[Entries taken from a collection]
____

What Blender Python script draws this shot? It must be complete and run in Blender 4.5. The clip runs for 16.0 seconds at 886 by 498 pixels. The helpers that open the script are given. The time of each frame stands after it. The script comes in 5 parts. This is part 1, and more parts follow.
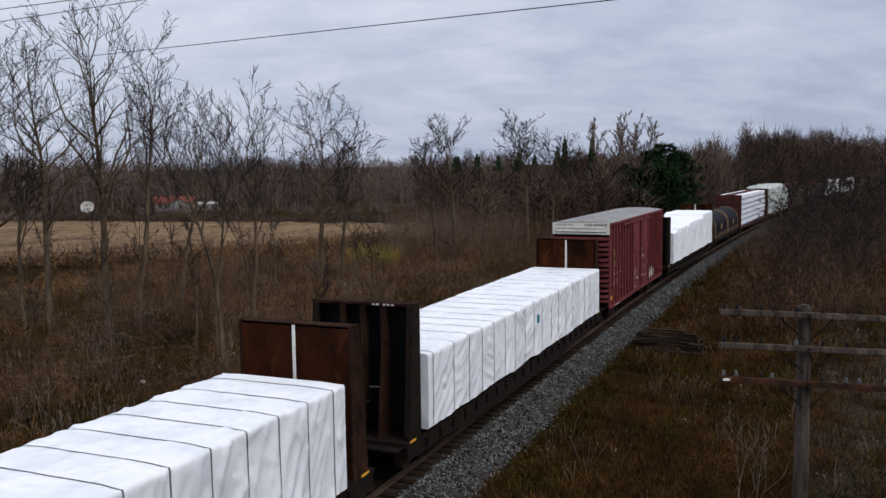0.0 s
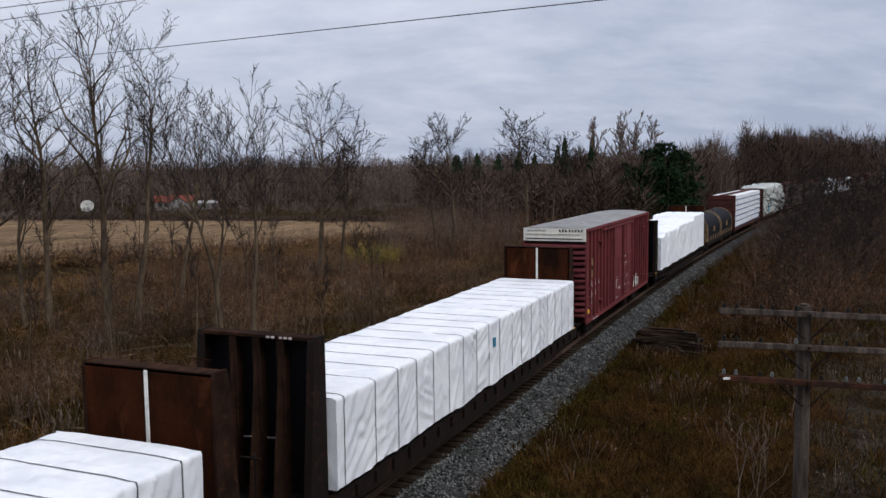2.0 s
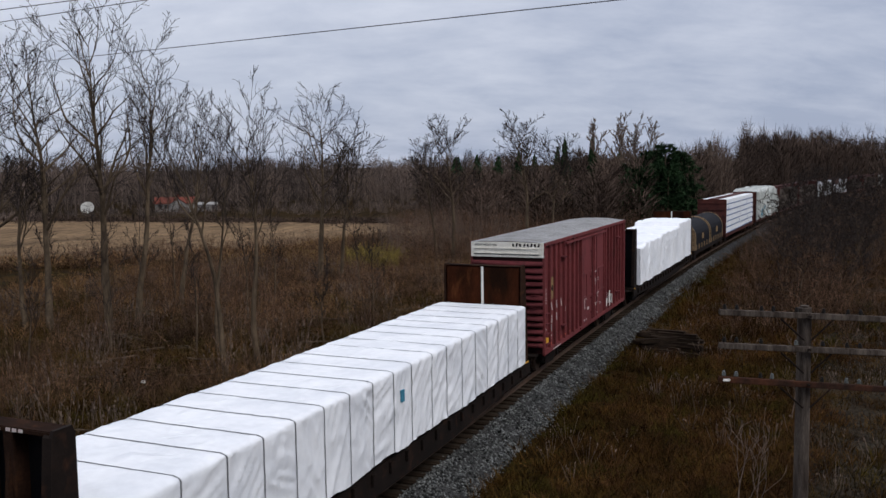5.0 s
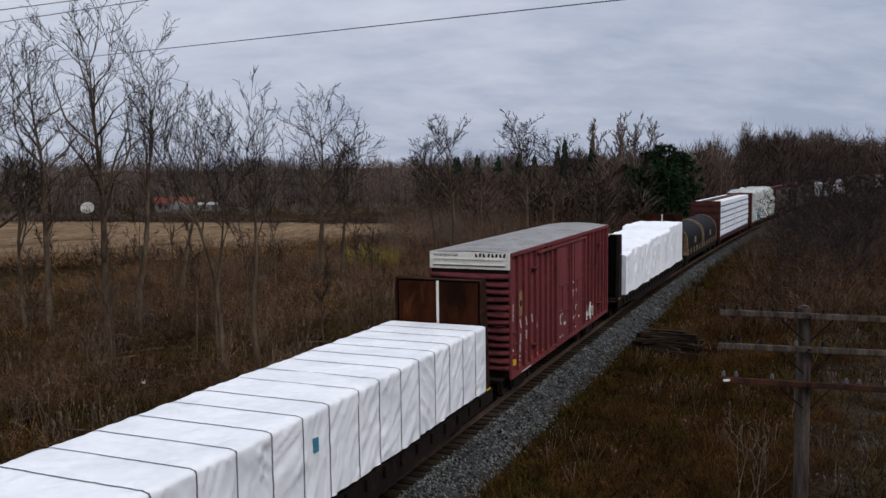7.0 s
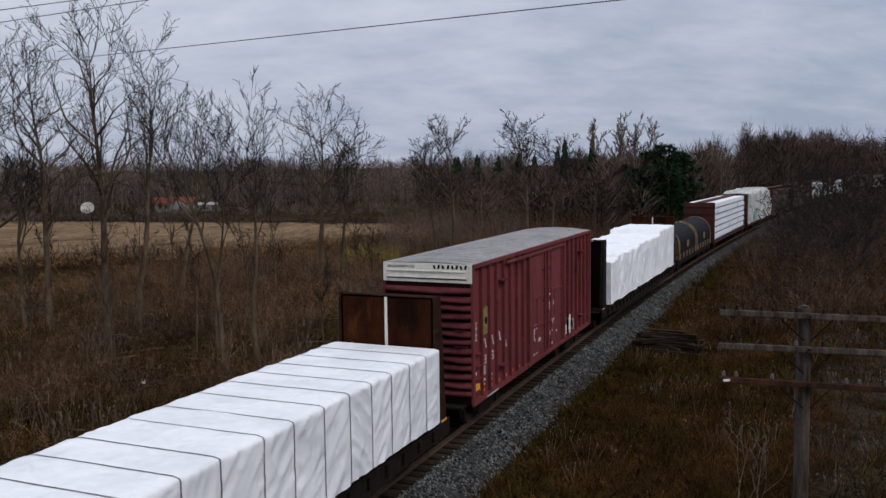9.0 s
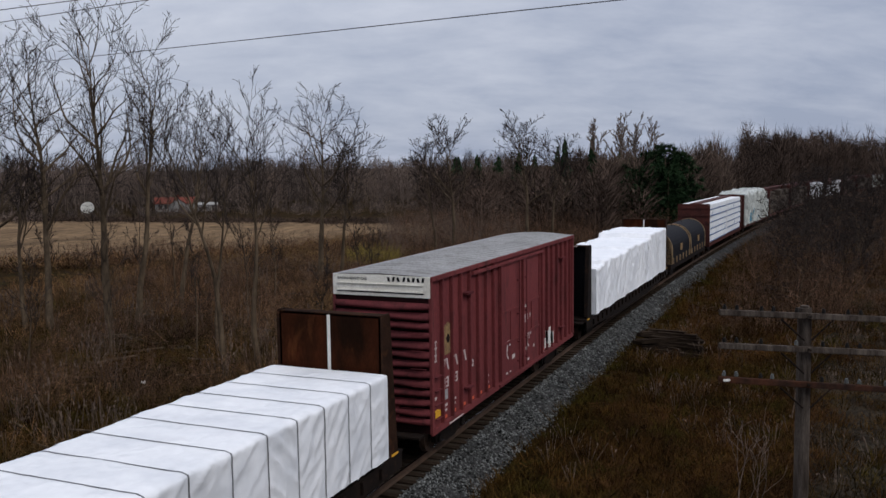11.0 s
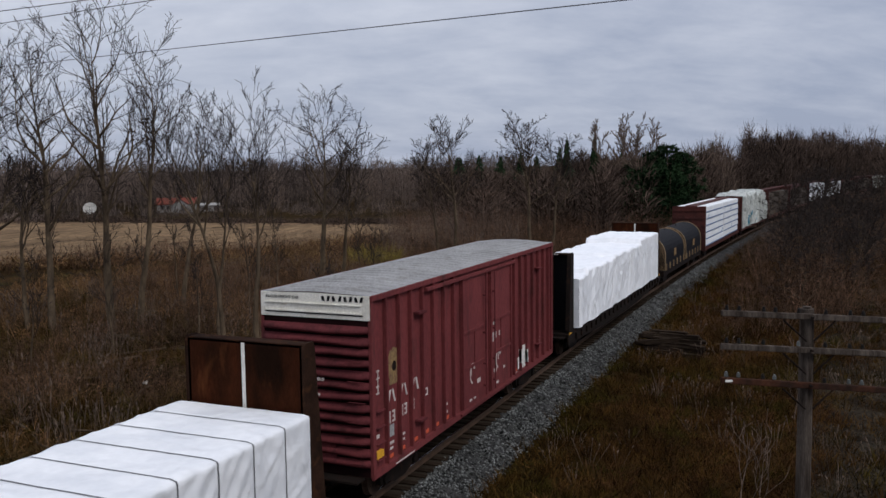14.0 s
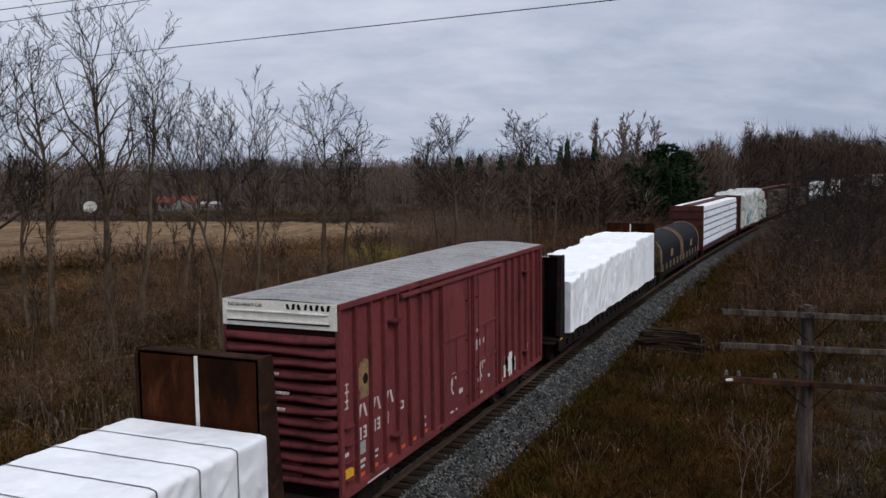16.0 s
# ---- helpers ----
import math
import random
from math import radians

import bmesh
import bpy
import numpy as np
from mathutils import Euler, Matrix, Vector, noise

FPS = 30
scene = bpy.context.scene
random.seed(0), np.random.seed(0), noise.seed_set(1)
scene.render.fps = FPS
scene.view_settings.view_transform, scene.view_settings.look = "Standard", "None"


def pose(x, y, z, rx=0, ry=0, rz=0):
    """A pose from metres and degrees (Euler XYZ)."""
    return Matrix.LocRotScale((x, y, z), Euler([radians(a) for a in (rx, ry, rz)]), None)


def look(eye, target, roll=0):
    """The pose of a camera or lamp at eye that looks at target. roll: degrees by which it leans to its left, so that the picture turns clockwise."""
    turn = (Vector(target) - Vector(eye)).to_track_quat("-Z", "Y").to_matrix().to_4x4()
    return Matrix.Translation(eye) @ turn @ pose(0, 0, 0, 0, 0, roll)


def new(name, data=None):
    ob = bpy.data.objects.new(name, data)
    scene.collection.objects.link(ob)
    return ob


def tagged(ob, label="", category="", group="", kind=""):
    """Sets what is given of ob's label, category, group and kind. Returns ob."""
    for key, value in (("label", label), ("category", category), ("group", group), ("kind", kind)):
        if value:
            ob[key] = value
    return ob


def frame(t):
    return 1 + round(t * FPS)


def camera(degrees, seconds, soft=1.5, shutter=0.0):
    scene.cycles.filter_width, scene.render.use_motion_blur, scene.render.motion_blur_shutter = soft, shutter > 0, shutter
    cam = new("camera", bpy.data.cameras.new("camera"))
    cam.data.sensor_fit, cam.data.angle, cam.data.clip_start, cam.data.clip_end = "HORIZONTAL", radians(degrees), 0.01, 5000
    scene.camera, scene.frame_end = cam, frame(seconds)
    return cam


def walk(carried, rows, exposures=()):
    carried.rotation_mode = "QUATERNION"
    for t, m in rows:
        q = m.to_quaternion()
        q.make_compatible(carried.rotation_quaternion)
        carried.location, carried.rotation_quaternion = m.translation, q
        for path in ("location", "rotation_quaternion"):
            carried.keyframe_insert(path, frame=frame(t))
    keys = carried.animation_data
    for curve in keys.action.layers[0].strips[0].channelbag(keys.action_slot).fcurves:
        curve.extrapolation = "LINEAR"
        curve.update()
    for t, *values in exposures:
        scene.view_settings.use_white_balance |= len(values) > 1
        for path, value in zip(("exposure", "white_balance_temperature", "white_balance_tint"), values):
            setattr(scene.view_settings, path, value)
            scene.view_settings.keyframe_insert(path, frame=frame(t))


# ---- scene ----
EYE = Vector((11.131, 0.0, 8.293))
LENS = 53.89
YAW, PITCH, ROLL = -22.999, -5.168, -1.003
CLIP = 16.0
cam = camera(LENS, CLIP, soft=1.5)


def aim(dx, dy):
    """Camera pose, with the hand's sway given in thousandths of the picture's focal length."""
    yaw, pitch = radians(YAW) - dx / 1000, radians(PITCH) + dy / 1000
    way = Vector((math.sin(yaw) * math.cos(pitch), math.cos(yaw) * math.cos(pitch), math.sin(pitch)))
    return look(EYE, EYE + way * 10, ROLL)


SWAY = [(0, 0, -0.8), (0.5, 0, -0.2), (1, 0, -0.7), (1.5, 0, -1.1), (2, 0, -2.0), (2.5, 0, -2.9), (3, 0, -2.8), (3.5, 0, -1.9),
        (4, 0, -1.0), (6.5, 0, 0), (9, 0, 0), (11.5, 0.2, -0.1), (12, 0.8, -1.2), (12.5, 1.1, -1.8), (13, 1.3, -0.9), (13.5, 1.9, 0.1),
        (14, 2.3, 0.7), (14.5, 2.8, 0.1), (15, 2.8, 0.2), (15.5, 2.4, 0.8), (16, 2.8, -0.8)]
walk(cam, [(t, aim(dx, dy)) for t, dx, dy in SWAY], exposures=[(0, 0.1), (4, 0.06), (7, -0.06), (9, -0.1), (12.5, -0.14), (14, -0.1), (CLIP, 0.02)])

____

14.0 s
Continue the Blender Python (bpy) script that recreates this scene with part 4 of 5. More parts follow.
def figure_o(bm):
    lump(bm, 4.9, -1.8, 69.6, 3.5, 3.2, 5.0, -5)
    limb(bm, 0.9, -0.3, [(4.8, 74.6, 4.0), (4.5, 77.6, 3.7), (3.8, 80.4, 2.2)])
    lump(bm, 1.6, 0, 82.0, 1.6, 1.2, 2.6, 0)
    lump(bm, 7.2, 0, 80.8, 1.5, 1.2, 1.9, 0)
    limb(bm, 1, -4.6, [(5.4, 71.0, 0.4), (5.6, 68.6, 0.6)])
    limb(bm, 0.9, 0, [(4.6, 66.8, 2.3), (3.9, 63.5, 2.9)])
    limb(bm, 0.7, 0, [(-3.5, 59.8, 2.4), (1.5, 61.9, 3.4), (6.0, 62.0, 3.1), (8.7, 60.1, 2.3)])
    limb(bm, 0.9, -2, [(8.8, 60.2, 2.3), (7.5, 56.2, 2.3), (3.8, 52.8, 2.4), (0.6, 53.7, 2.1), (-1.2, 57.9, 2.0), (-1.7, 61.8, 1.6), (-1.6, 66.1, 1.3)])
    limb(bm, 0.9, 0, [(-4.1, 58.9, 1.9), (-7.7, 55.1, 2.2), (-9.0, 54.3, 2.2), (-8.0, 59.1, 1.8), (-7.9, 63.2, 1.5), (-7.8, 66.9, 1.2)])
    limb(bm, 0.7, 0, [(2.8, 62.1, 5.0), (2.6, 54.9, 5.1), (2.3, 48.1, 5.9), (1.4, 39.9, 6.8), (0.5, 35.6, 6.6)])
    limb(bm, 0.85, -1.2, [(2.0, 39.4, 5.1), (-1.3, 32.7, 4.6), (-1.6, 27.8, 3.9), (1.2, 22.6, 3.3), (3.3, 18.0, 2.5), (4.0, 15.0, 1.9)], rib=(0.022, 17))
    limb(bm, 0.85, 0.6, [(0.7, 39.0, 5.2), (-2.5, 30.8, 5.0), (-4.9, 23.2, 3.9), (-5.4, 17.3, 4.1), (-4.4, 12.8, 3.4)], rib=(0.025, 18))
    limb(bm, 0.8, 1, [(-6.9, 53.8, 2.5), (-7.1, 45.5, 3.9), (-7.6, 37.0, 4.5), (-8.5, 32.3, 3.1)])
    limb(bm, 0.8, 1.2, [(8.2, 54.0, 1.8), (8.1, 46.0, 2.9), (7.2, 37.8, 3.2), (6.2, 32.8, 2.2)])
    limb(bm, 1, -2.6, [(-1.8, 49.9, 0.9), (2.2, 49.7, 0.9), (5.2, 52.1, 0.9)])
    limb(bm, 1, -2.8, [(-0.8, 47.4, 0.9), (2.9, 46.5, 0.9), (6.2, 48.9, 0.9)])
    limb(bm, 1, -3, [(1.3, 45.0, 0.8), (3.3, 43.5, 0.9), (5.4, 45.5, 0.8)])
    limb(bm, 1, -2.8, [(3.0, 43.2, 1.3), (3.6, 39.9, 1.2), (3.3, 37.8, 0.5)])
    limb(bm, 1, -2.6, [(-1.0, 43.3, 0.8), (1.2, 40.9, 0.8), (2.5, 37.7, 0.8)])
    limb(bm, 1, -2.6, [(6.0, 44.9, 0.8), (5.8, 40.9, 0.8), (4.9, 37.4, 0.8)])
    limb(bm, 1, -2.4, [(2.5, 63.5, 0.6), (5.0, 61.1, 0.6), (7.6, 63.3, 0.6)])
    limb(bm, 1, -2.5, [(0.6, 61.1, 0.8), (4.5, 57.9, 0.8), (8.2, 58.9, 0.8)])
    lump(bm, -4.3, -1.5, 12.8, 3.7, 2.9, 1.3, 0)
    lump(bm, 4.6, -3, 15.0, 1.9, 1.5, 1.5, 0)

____

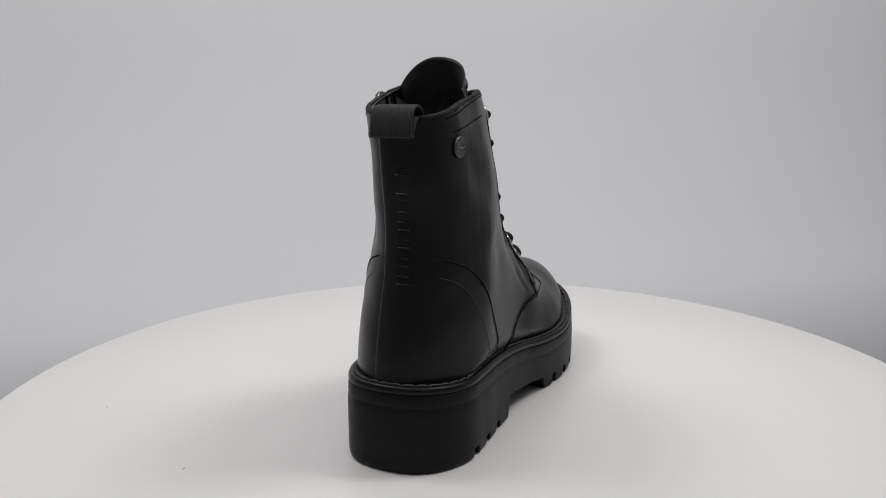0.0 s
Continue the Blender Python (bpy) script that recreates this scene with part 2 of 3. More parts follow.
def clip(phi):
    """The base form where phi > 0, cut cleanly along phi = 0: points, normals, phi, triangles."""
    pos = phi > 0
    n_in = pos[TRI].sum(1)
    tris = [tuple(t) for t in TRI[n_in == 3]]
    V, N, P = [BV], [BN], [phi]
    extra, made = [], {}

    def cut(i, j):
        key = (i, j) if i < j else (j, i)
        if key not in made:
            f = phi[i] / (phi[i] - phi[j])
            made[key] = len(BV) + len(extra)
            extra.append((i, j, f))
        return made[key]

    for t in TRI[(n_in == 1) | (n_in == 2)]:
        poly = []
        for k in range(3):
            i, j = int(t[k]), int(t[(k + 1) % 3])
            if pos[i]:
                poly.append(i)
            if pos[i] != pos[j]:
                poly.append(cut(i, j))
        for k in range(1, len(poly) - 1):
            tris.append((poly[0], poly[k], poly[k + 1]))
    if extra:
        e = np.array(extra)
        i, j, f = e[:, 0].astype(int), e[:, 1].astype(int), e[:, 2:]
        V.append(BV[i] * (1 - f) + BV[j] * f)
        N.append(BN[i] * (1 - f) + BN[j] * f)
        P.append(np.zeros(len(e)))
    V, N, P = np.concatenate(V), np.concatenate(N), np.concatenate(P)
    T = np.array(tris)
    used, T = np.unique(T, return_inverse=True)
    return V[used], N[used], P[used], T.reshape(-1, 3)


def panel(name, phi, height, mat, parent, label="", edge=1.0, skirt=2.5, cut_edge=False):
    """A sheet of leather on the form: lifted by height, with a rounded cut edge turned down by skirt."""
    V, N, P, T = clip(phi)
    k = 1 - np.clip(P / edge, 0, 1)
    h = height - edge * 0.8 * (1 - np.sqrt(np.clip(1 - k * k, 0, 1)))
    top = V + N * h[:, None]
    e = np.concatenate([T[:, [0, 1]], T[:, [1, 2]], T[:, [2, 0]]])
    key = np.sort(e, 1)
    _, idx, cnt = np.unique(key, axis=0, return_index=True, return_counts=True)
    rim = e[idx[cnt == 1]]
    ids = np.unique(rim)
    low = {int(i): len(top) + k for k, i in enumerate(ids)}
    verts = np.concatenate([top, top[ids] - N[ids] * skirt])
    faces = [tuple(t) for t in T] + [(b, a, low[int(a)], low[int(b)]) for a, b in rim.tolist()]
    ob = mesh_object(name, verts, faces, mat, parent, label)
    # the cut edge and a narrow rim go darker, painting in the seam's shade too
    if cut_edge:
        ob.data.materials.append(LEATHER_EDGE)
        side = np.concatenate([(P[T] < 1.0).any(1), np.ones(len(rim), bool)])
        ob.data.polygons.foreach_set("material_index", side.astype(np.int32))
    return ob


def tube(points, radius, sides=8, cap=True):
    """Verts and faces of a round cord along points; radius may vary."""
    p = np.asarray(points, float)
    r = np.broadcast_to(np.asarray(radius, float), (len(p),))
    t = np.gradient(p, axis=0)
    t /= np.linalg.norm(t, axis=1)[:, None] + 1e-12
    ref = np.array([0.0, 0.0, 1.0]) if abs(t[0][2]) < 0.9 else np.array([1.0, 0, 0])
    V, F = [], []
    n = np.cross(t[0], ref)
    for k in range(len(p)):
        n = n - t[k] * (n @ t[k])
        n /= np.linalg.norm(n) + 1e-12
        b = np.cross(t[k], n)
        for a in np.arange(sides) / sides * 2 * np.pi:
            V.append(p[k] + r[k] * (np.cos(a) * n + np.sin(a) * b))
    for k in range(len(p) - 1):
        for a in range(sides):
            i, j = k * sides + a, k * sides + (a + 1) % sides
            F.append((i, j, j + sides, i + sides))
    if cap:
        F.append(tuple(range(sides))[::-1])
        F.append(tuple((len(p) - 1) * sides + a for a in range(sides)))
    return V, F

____

- [Stated task]:
All lines above from the one containing "3. More parts follow." to the one containing "return V[used], N[used], P[used], T.reshape(-1, 3)" must be repeated exactly, both lines included, and no others.

- [Response below]:
Continue the Blender Python (bpy) script that recreates this scene with part 2 of 3. More parts follow.
def clip(phi):
    """The base form where phi > 0, cut cleanly along phi = 0: points, normals, phi, triangles."""
    pos = phi > 0
    n_in = pos[TRI].sum(1)
    tris = [tuple(t) for t in TRI[n_in == 3]]
    V, N, P = [BV], [BN], [phi]
    extra, made = [], {}

    def cut(i, j):
        key = (i, j) if i < j else (j, i)
        if key not in made:
            f = phi[i] / (phi[i] - phi[j])
            made[key] = len(BV) + len(extra)
            extra.append((i, j, f))
        return made[key]

    for t in TRI[(n_in == 1) | (n_in == 2)]:
        poly = []
        for k in range(3):
            i, j = int(t[k]), int(t[(k + 1) % 3])
            if pos[i]:
                poly.append(i)
            if pos[i] != pos[j]:
                poly.append(cut(i, j))
        for k in range(1, len(poly) - 1):
            tris.append((poly[0], poly[k], poly[k + 1]))
    if extra:
        e = np.array(extra)
        i, j, f = e[:, 0].astype(int), e[:, 1].astype(int), e[:, 2:]
        V.append(BV[i] * (1 - f) + BV[j] * f)
        N.append(BN[i] * (1 - f) + BN[j] * f)
        P.append(np.zeros(len(e)))
    V, N, P = np.concatenate(V), np.concatenate(N), np.concatenate(P)
    T = np.array(tris)
    used, T = np.unique(T, return_inverse=True)
    return V[used], N[used], P[used], T.reshape(-1, 3)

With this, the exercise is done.